Помню, я потёр подбородок в судейской манере. «Наши процедуры очистки не являются чрезмерно строгими. Вы можете продержаться до тех пор, пока мы не сможем прислать к вам медкоманду?»
«Нет времени! Смотри!» Она повернула свой датчик, чтобы показать мужчину и женщину, лежащих на ускорительных диванах. Оба были прекрасны: у женщины были шелковистые черные волосы, привлекательное овальное лицо; мужчина был мускулистым, как большой кот, черты его лица — резко очерчены и полны жизни. Оба лежат неподвижно, глаза закрыты, дышат быстро, дыхание неглубокое, бледные как лёд. Нетрудно было представить, что они присмерти, но поздне выяснилось, что они оба были из людей-для-удовольствия, которые пришли в каюту капитана перед началом вспышки заболевания. Они помогли ей провести время, а позднее, тщательно проинструктированные, они помогли ей обмануть меня.
Датчик повернулся обатно на напряжённое лицо капитана. «Пожалуйста!»
Когда-то, я не позволил бы их красоте побудить меня к моему гибельному акту милосердия. Но после всех этих столетий я узнал степень честности. Покажи мне Демимин Анна Гоэре бушующих чудовищ, что шастали по её грузовому трюму, я непременно уничтожил бы судно ядерным оружием до того, как оно вошло в нашу атмосферу.
Но я этого не сделал. Я проинструктировал её посадить грузовой корабль на подходящее дезинфекционное поле, и она направила Виджиа Мару туда. Она, конечно же, не собиралась садиться вместе с кораблём. В тысяче метрах над полем её спасательная шлюпка отделилась от корабля и метнулась прочь. Я не знаю, как она думала, что сможет избежать поимки.
Виджиа Мару приземлился жёстко, но, к сожалению, не достаточно жёстко, чтобы убить всех, кто был внутри. Они вырвались из изогнутого корпуса и понеслись как олени, огромными прыжками, высоко задирая ноги, словно верили, что смогут убежать от болезни, которая пожирала их. Когда они побежали, их кожа опала, обнажив кости, мускулы и внутренние органы. Они перемахнули бронестены и ворвались в город прежде, чем мы смогли среагировать. Пока я не начал службу на борту этого корабля, я никогда не был свидетелем такого ужасного зрелища.
Миллионы умерли не только из-за вирулентности болезни. При большинстве традиционных эпидемий умирающие становятся слишком слабыми, чтобы передвигаться. В этом же случае, жертвы, казалось, собрали энергию для одного последнего усилия. С отчаянным энтузиазмом они выискивали и заражали здоровых, пока обезвоживание и шок не свалили их.
Из моих самых древних воспоминаний лишь это одно совершенно ясное, во всех подробностях. Я выжил, как и Демимин Анна Гоэре, и оба мы здесь.
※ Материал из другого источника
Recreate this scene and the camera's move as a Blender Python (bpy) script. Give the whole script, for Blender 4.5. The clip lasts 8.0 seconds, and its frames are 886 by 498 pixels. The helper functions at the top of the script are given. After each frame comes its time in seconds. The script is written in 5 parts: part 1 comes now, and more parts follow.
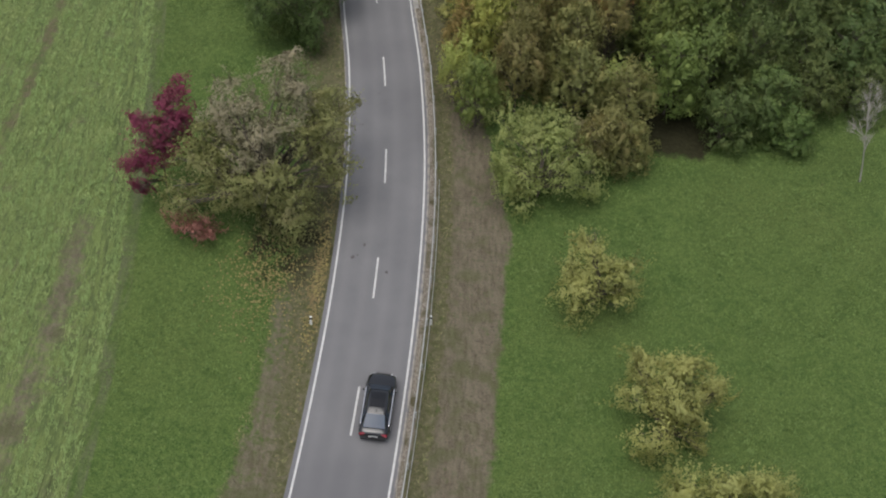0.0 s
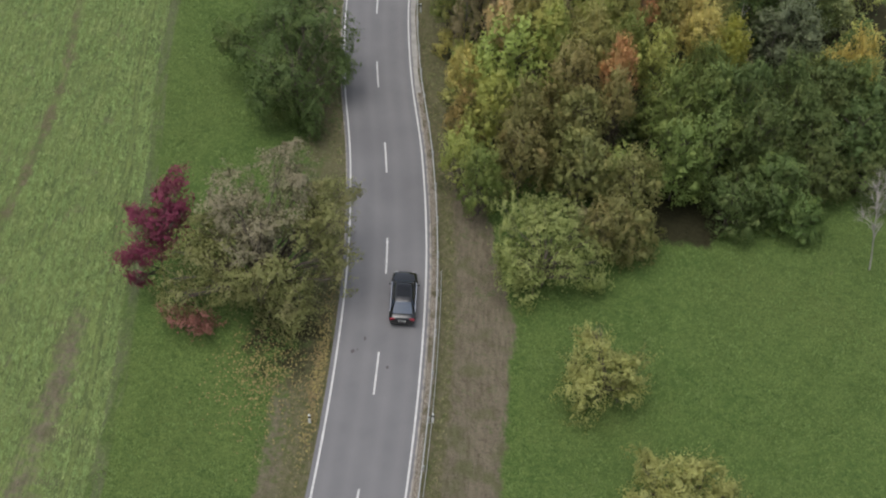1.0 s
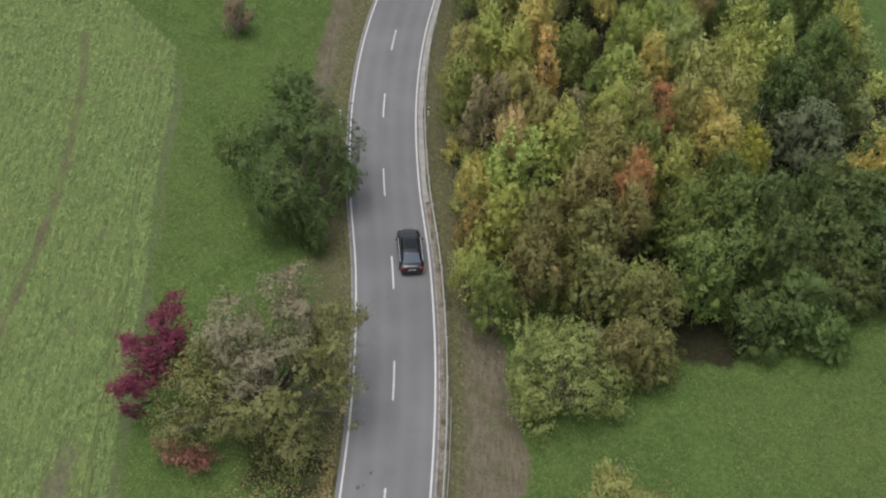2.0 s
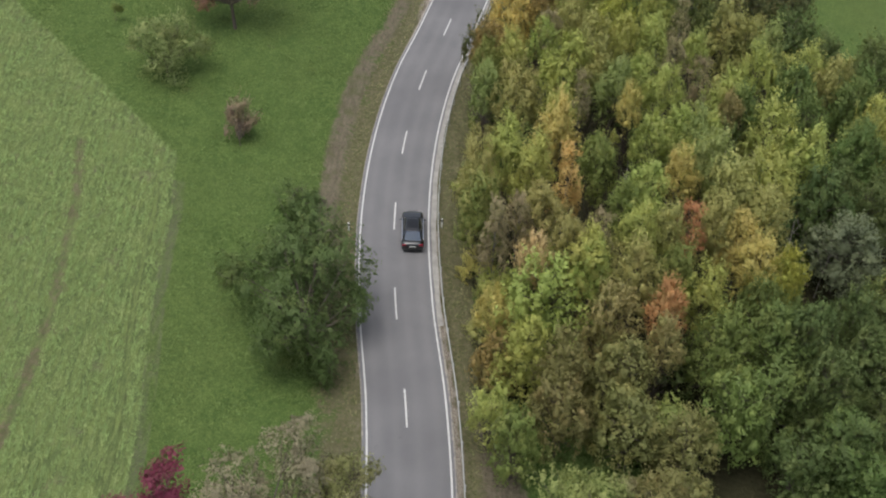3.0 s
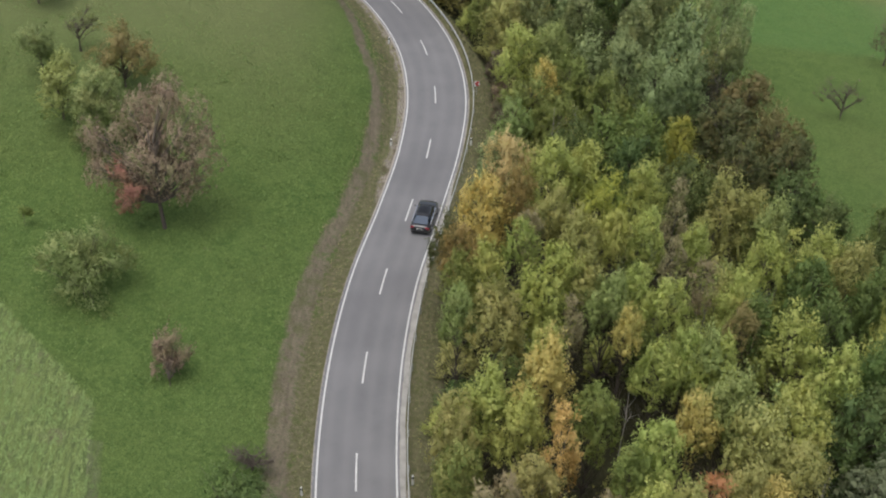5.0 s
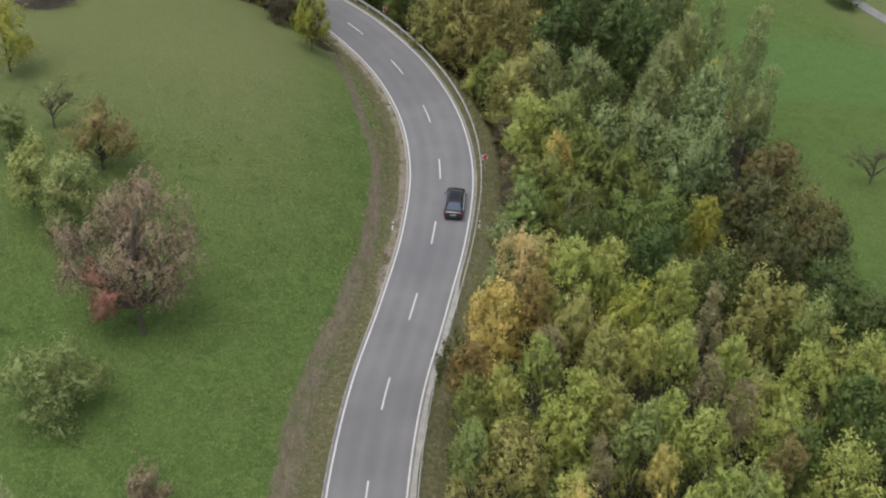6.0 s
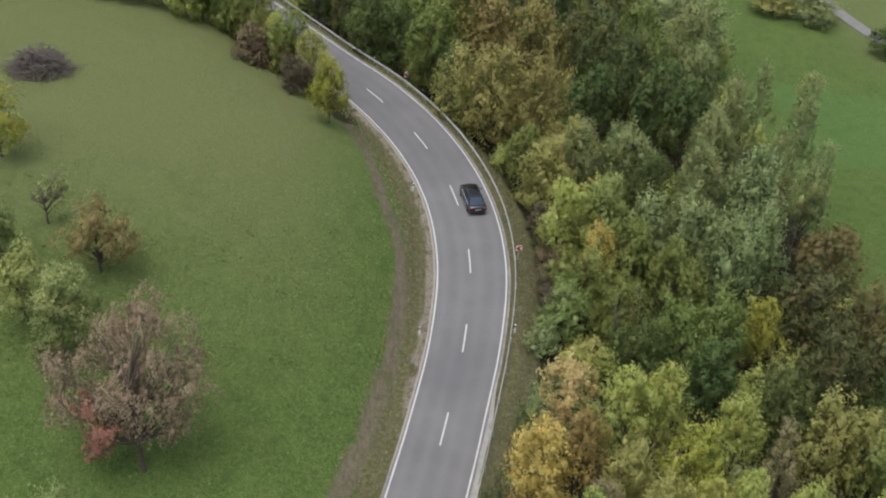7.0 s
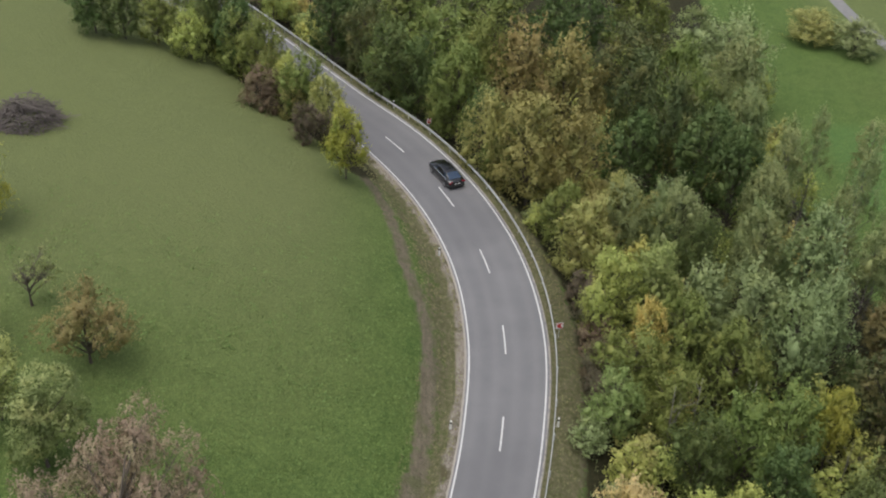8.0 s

Первые несколько сотен лет корабль причинял ей боль всеми известными человечеству болезненными состояниями, и этого было достаточно. От меня никогда не требовалось тренировать свои способности. Она умирала от одной страшной болезни, потом от другой. Между приступами болезней она занималась здоровьем с безрадостной решимостью и без пользы. Но в конце концов она устала от жизни и стала терпима к физической боли — достоинства, которым я завидую. С тех пор она была источником большого количества боли для меня — и вины, конечно.